International Writing Program
After stepping down from the Workshop, Engle entered a second, globally oriented phase of his career. Together with the novelist Hualing Nieh, whom he later married, he co-founded the International Writing Program at the University of Iowa in 1967. Hualing Nieh Engle brought deep knowledge of Asian and international literary networks, and their partnership became the driving force behind a program that invited established writers from around the world to live and work in Iowa City. Engle traveled widely to recruit participants and to build coalitions of supporters, while Hualing Nieh Engle helped shape the program's intellectual and cultural vision. The IWP became a landmark in cultural diplomacy, giving writers a neutral, generative space to exchange ideas, translate one another's work, and build friendships that outlasted their stays.
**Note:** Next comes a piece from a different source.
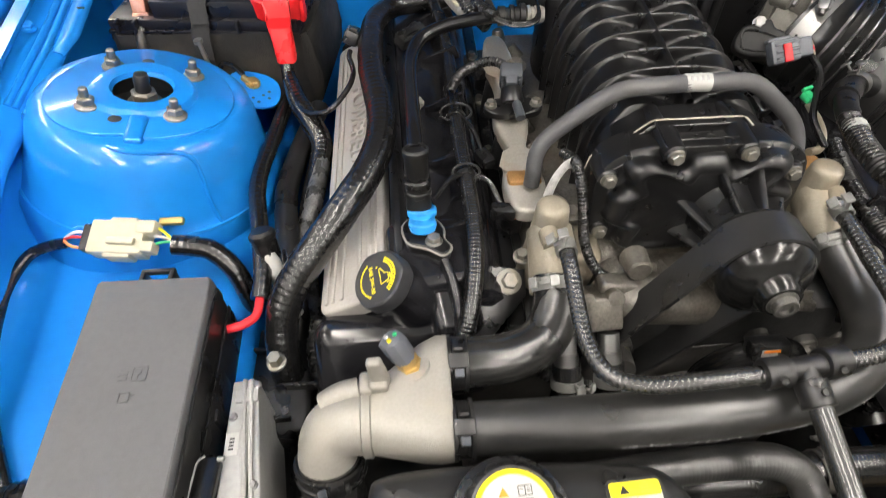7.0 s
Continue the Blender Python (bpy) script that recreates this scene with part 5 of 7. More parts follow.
bm = rbox(B(), (0.3, 0.03, 0.012), pose(-0.08, -0.7, 0.803), 0.004)
part("cover_ridge", bm, FUSELID, rad)

# ---- washer filler with its yellow cap ----
wash = thing("washer_filler", (-0.462, -0.515, 0.6), "bright yellow washer cap on a pale filler neck", "washer cap")
wm = frame_to((-0.467, -0.514, 0.808), (0.0, -0.1, 1), (0, 1, 0))
bm = lathe(B(), [(0.024, -0.16), (0.022, -0.05), (0.021, -0.012)], wm, 28)
part("neck", bm, mat("filler_neck_plastic", (0.55, 0.6, 0.6), 0.35, 0, 0.05, 20, sss=0.3), wash)
bm = B()
oo = []
for i in range(64):
    a = 2 * math.pi * i / 64
    r = 0.0275 + 0.010 * math.exp(-(((a - 0.1 + math.pi) % (2 * math.pi) - math.pi) / 0.35) ** 2)
    oo.append((r * math.cos(a), r * math.sin(a)))
prism(bm, oo, -0.013, 0.003, wm, 0.004)
lathe(bm, [(0.0235, 0.0028), (0.022, 0.0042), (0.0205, 0.0034)], wm, 32)
capb = part("cap", bm, YELLOW, wash)
bm = rbox(B(), (0.012, 0.012, 0.005), wm @ pose(-0.031, -0.006, -0.006), 0.0015)
part("hinge_tab", bm, YELLOW, capb)
bm = B()
rbox(bm, (0.018, 0.0014, 0.001), wm @ pose(0, -0.004, 0.0036, 0, 0, 6), 0.0003, 1)
rbox(bm, (0.013, 0.0014, 0.001), wm @ pose(0, -0.009, 0.0036, 0, 0, 6), 0.0003, 1)
rbox(bm, (0.0014, 0.012, 0.001), wm @ pose(-0.002, 0.003, 0.0036, 0, 0, 6), 0.0003, 1)
part("washer_symbol", bm, YELLOW, capb)

# ---- thermostat housing ----
th = thing("thermostat_housing", (-0.32, -0.37, 0.8), "pale cast aluminium thermostat housing with a threaded sensor", "housing")
def stadium(x, r, f, n=20):
    """A section of the casting at x, from two hose ports side by side (f = 0) to one round port (f = 1)."""
    a, b = V((x, -0.342, 0.846)).lerp(V((x, -0.385, 0.838)), f), V((x, -0.3985, 0.84)).lerp(V((x, -0.385, 0.838)), f)
    d = (b - a).normalized() if (b - a).length > 1e-4 else V((0, -1, -0.1)).normalized()
    up = V((0, -d.z, d.y)) * -1
    ring = [b + (d * math.cos(t) + up * math.sin(t)) * r for t in [math.pi * (0.5 - i / n) for i in range(n + 1)]]
    return ring + [a + (d * math.cos(t) + up * math.sin(t)) * r for t in [math.pi * (-0.5 - i / n) for i in range(n + 1)]]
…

Public Presence and Cultural Advocacy
Engle embraced the public dimension of authorship. He gave readings across the country, spoke to civic groups, and wrote pieces for general audiences that explained why poetry and fiction mattered in public life. He urged local communities to support libraries, literary festivals, and writing programs, arguing that imaginative literature was a cornerstone of democratic conversation. He also kept up his own writing and editing, producing volumes that reflected on American character, Midwestern life, and the challenges and rewards of teaching writers at scale. In both public talks and private correspondence, he praised colleagues such as Norman Foerster for building the intellectual foundations on which his practical, entrepreneurial style could operate.
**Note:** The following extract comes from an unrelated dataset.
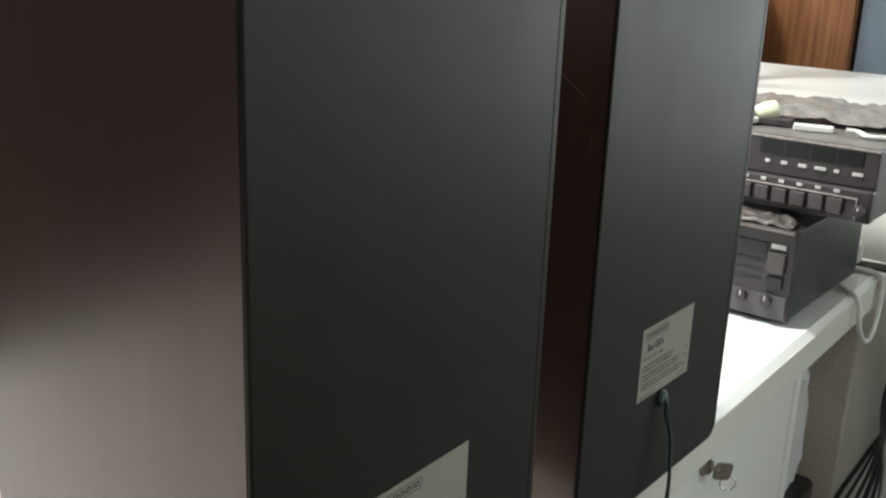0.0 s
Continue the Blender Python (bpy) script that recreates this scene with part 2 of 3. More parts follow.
def tube(points, r, n=8, steps=8, flat=1.0, side=(1, 0, 0)):
    """A cable of radius r through the points; flat squashes it across to side."""
    path = smooth_path(points, steps)
    bm = bmesh.new()
    rows = []
    for i, p in enumerate(path):
        d = (path[min(i + 1, len(path) - 1)] - path[max(i - 1, 0)]).normalized()
        u = (Vector(side) - d * d.dot(Vector(side)))
        u = u.normalized() if u.length > 1e-3 else d.orthogonal().normalized()
        v = d.cross(u)
        rows.append([bm.verts.new(p + u * r * math.cos(2 * math.pi * k / n) + v * r * flat * math.sin(2 * math.pi * k / n)) for k in range(n)])
    for a, b in zip(rows, rows[1:]):
        for i in range(n):
            bm.faces.new((a[i], a[(i + 1) % n], b[(i + 1) % n], b[i]))
    bm.faces.new(rows[0])
    bm.faces.new(rows[-1])
    return bm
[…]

Personal Life and Collaborations
Paul Engles marriage and professional collaboration with Hualing Nieh Engle was central to his later years. Their shared home became an informal salon for visiting poets and novelists, and their joint efforts at the International Writing Program transformed Iowa City into a crossroads of world literature. Friends and colleagues often remarked on the complementary nature of their temperaments: his confidence in institution building paired with her finely tuned literary judgment and cross-cultural insight. Around them gathered students, translators, publishers, and visiting writers who would carry the programs influence outward to their home countries.
Final Years and Legacy
Engle died in 1991, leaving a legacy felt in classrooms, literary journals, and international residencies. As a poet, he offered an idiom rooted in the American heartland; as a teacher and director, he helped establish the professional contours of writing as a graduate discipline; and as a cultural diplomat, alongside Hualing Nieh Engle, he opened channels that allowed writers from many languages to meet on common ground. The Iowa Writers Workshop remained a touchstone for countless authors whose careers began under his watch, and the International Writing Program continued to welcome new cohorts each year, living proof of the global community he imagined. If his own poems trace the arc of a particular American voice, his larger contribution lies in the institutions and relationships he built, and in the writers he championed, among them Robert Lowell, John Berryman, Flannery OConnor, W. D. Snodgrass, Donald Justice, and Philip Levine. Through those lives and works, Paul Engles influence endures.